Além disso, o reaproveitamento do Pinho de Riga recuperado contribui para práticas sustentáveis na arquitetura e marcenaria, evitando o corte de novas árvores e promovendo a preservação ambiental.

Hoje, o Pinho de Riga é valorizado não apenas por suas propriedades físicas, mas também por seu simbolismo: uma madeira que atravessou séculos de história, participou da construção do patrimônio europeu e continua viva por meio de processos de restauração e conservação.

Conclusão

A jornada do Pinho de Riga é um verdadeiro testemunho da interação entre natureza, engenhosidade humana e herança cultural. Desde suas origens nas densas e frias florestas boreais da Escandinávia e dos Bálcãs, essa madeira nobre percorreu um longo caminho até se tornar parte integrante de algumas das construções mais icônicas da história europeia.

Sua trajetória começou com métodos tradicionais e sustentáveis de extração, seguiu por rotas fluviais e marítimas estratégicas e culminou em seu uso em grandes obras arquitetônicas de catedrais e igrejas majestosas a palácios luxuosos e edifícios históricos. O Pinho de Riga não apenas serviu como base estrutural dessas construções, mas também imprimiu nelas sua beleza natural e resistência incomparável, características que ainda podem ser admiradas séculos depois.

No entanto, o legado do Pinho de Riga vai além de suas aplicações práticas.
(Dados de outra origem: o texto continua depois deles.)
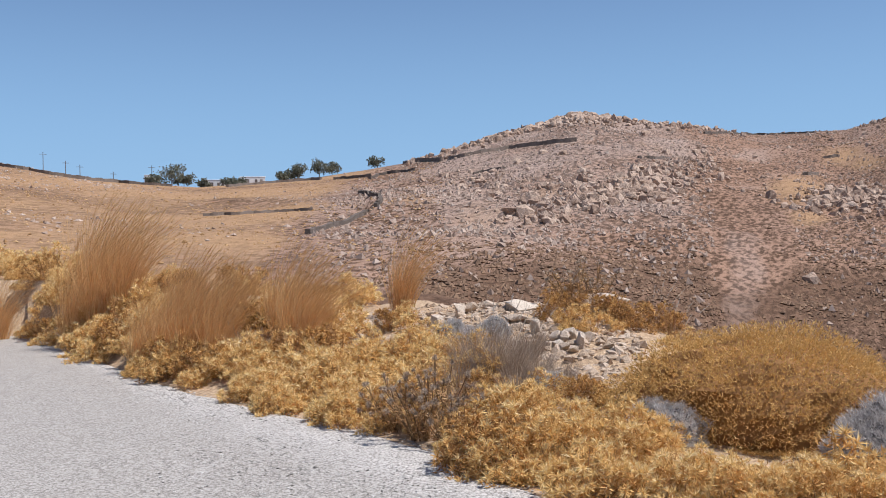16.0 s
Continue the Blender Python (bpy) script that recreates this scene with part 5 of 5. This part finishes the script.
scatter(BROOM, [(121.0, 8.3, 0.5), (119.8, 8.0, 0.5), (126.6, 9.6, 0.45), (120.4, 8.9, 0.7), (122.2, 9.4, 0.7), (118.8, 8.3, 0.6)])
for a, r, k in [(113.6, 12.6, 1.0), (114.8, 12.9, 1.1), (112.4, 13.2, 0.9), (110.8, 12.0, 0.8), (117, 14.0, 0.9), (115.6, 12.0, 0.9), (125.5, 11.5, 1.0), (127, 12, 1.1), (126, 13.2, 0.8), (111.6, 13.0, 0.8)]:
    plant(GOLDS[2] if r > 12.4 else GOLDS[0], a, r, k)
for a, r, k in [(117.2, 12.6, 1.0), (116.6, 12.2, 0.8), (123.9, 12.2, 0.7), (125.4, 13.4, 0.8), (120.4, 9.9, 0.6), (118.6, 9.4, 0.6)]:
    plant(rng.choice(GOLDS), a, r, k)
scatter(GREY, [(121.8, 11.6, 0.4), (120.6, 11.9, 0.4), (122.8, 12.2, 0.35), (117.6, 9.6, 0.4)])
scatter(BROOM, [(121.0, 11.2, 0.8), (118.4, 10.2, 0.7), (119.4, 9.7, 0.7), (117.2, 9.9, 0.6), (122.0, 11.0, 0.8), (116.8, 8.4, 0.55), (116.0, 8.0, 0.5), (133.4, 13.6, 1.0)])
for a, r, k in [(125.4, 14.2, 0.95), (131.2, 13.2, 1.1), (130.4, 13.0, 1.0), (131.8, 14.2, 1.1), (135.0, 13.8, 1.0), (136.4, 14.2, 1.0), (137.6, 14.6, 1.0), (138.8, 15.0, 1.0), (134.2, 14.8, 0.95), (136.0, 15.4, 1.1), (137.0, 16.0, 1.1), (139.6, 18.5, 1.5), (140.8, 19.0, 1.6), (142.0, 19.4, 1.5), (141.0, 20.0, 1.6), (145.6, 22.5, 1.1)]:
    plant(REED, a, r, k, rng.uniform(25, 50))
for _ in range(34):
    a = rng.uniform(127.5, 142)
    FAR_PLANTS.append((rng.choice(GOLDS), a, rng.uniform(14.6, 15.5 + 0.55 * (a - 127)), rng.uniform(0.9, 1.4)))
scatter(BROOM, [(120.6, 10.4, 0.95), (119.6, 10.3, 0.9), (121.6, 10.6, 0.9), (122.4, 10.2, 0.8), (118.8, 10.9, 0.8)])
scatter(WISP, [(120.2, 10.6, 1.0), (121.4, 10.9, 0.9), (112.0, 13.0, 0.8), (111.0, 12.6, 0.7), (118.6, 11.0, 0.8), (119.6, 10.6, 0.8), (120.8, 10.4, 0.8)])
for a in np.linspace(-25, -17, 60):
    FAR_PLANTS.append((rng.choice([GOLDS[0], GOLDS[2], GOLDS[2], RUSSET, BAND]), a, rng.uniform(max(9.2, rim(a) + 0.4), 16), rng.uniform(0.6, 0.95)))
for _ in range(26):
    a = rng.uniform(142.5, 150)
    FAR_PLANTS.append((rng.choice(GOLDS), a, rng.uniform(rim(a) + 0.6, rim(a) + 7), rng.uniform(1.2, 2.0)))
for a in np.linspace(64.5, 83.0, 30):
    plant(rng.choice([GOLDS[1], GOLDS[2], RUSSET, BROOM, BROOM, GREY]), a + rng.uniform(-0.5, 0.5), rng.uniform(5.2, 6.7), rng.uniform(0.3, 0.5))
for a in np.linspace(94, 104.5, 14):
    plant(rng.choice(GOLDS[:2]), a + rng.uniform(-0.4, 0.4), rng.uniform(6.3, 7.3), rng.uniform(0.6, 0.95))
for a in np.linspace(69.5, 82.5, 16):
    plant(rng.choice(GOLDS), a + rng.uniform(-0.4, 0.4), rng.uniform(5.3, 6.3), rng.uniform(0.4, 0.65))
for a in np.linspace(115.5, 124.5, 9):
    plant(rng.choice(GOLDS), a + rng.uniform(-0.4, 0.4), rng.uniform(9.2, 9.9), rng.uniform(0.6, 0.8))
thicket("golden dry thistles growing together farther along the verge")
Ele carrega consigo a história de um período em que a madeira era um recurso essencial para o desenvolvimento cultural e arquitetônico da Europa. Hoje, com sua escassez e o alto valor agregado à madeira recuperada, somos convidados a refletir sobre a importância da preservação não apenas das construções históricas, mas também dos materiais que as compõem.

Valorizar o Pinho de Riga é reconhecer sua relevância histórica e a necessidade de práticas sustentáveis que garantam a conservação do patrimônio arquitetônico e ambiental. Afinal, cada tábua, viga ou assoalho feito dessa madeira não conta apenas a história de uma árvore, mas também a de gerações que moldaram o mundo ao nosso redor.